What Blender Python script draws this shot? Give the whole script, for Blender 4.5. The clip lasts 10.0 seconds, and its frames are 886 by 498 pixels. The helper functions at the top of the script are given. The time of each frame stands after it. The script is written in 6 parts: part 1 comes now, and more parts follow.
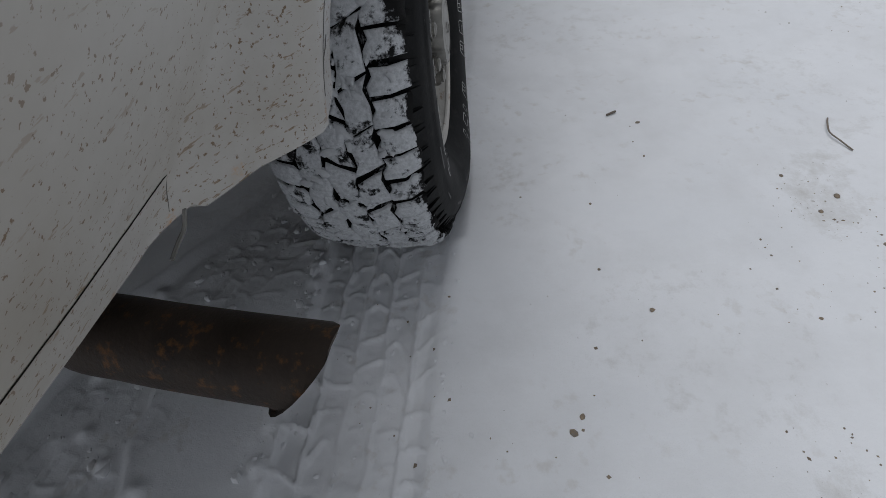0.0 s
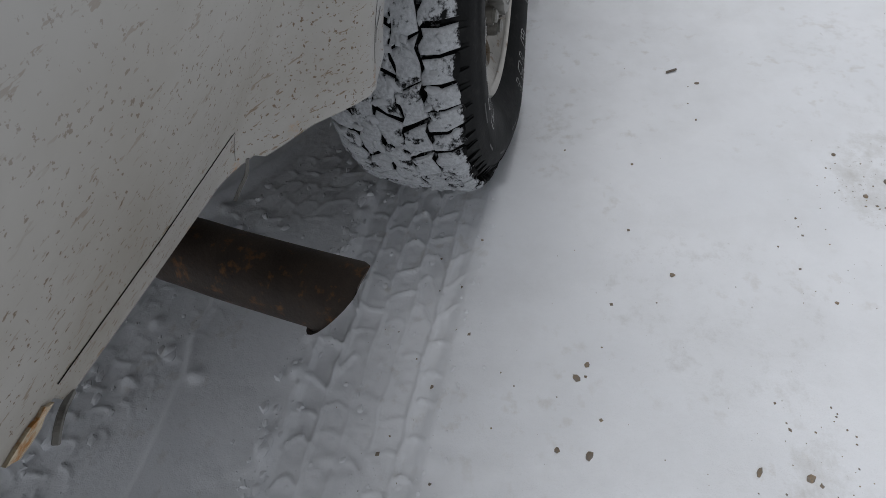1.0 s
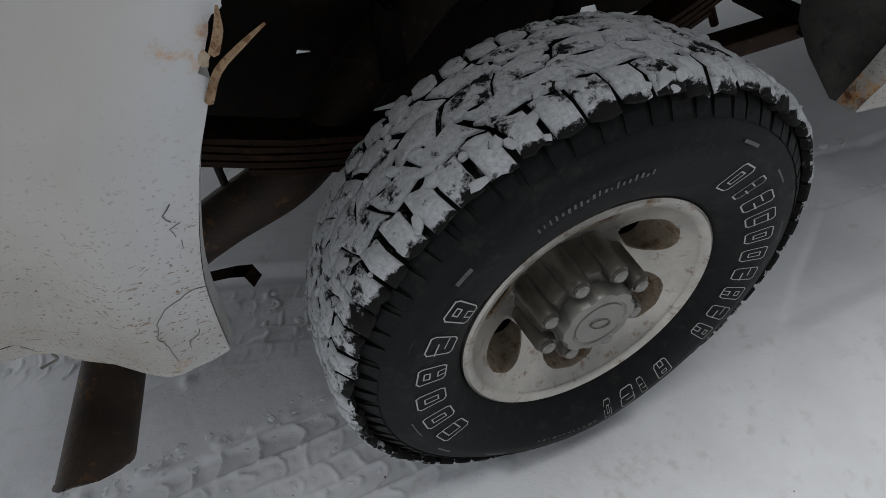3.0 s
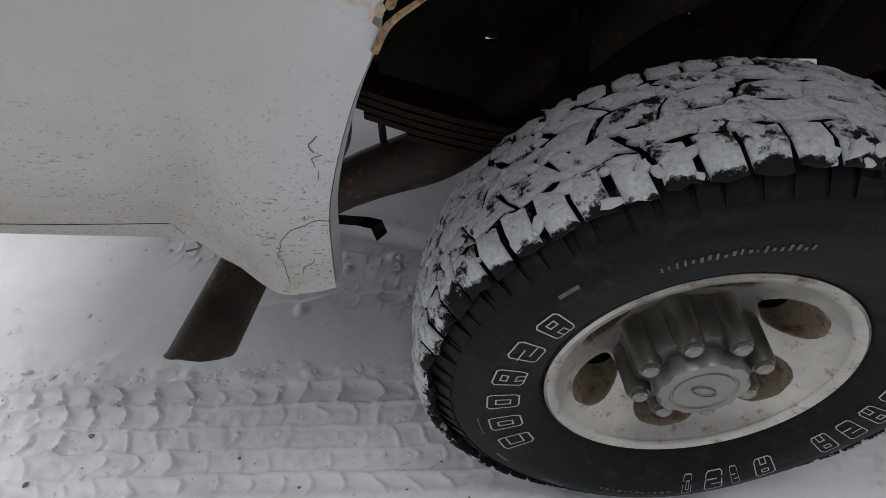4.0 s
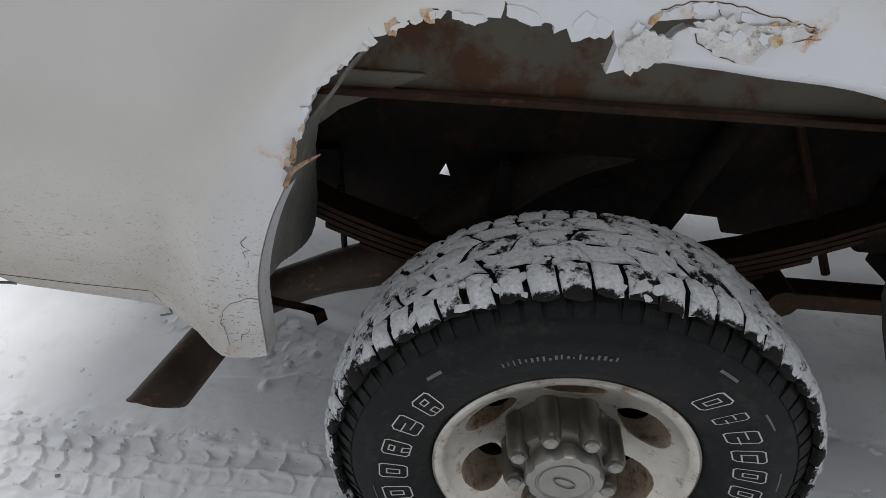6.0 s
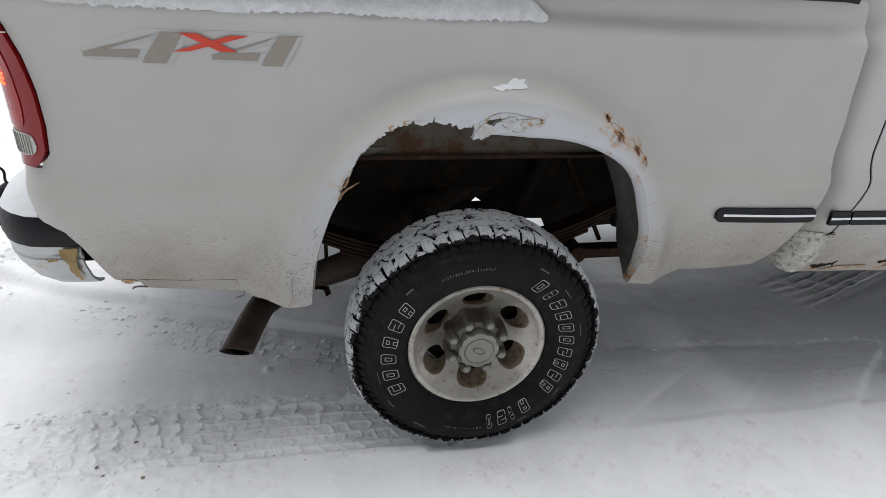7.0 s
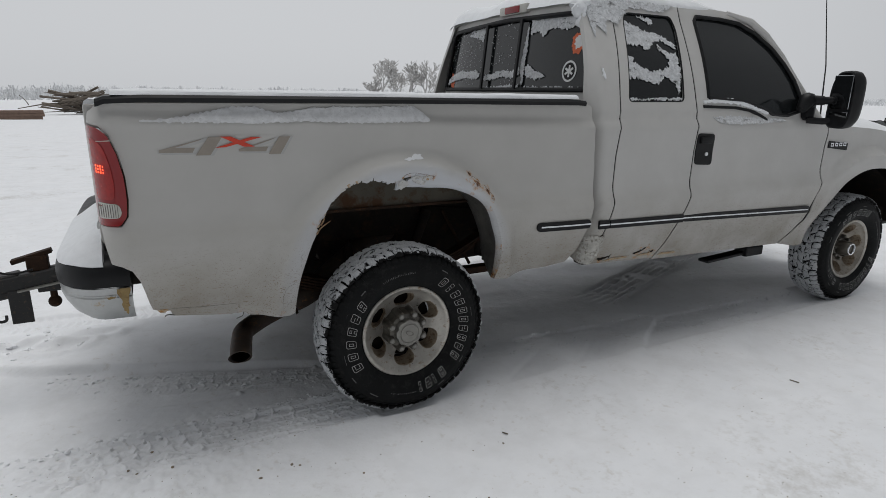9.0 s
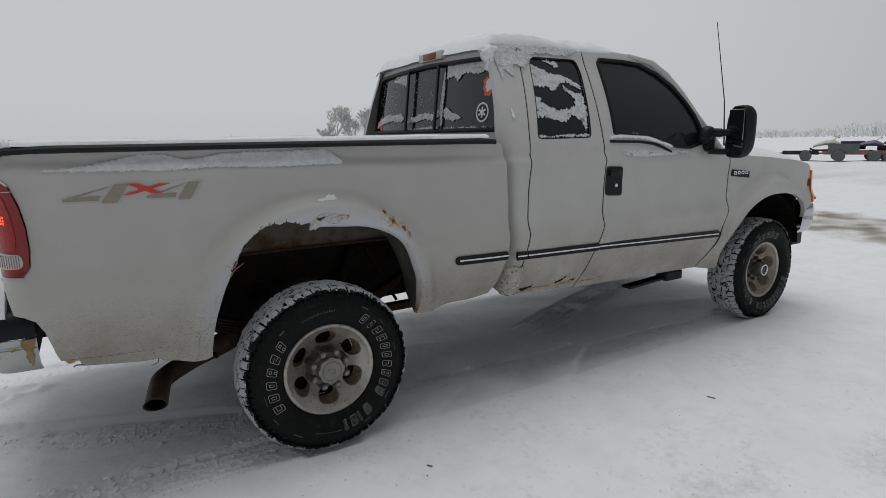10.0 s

PROBLEM TO SOLVE: Repeat the material above word for word, please, apart from its images.

SOLUTION FOR THIS PROBLEM:
What Blender Python script draws this shot? Give the whole script, for Blender 4.5. The clip lasts 10.0 seconds, and its frames are 886 by 498 pixels. The helper functions at the top of the script are given. The time of each frame stands after it. The script is written in 6 parts: part 1 comes now, and more parts follow.
0.0 s
1.0 s
3.0 s
4.0 s
6.0 s
7.0 s
9.0 s
10.0 s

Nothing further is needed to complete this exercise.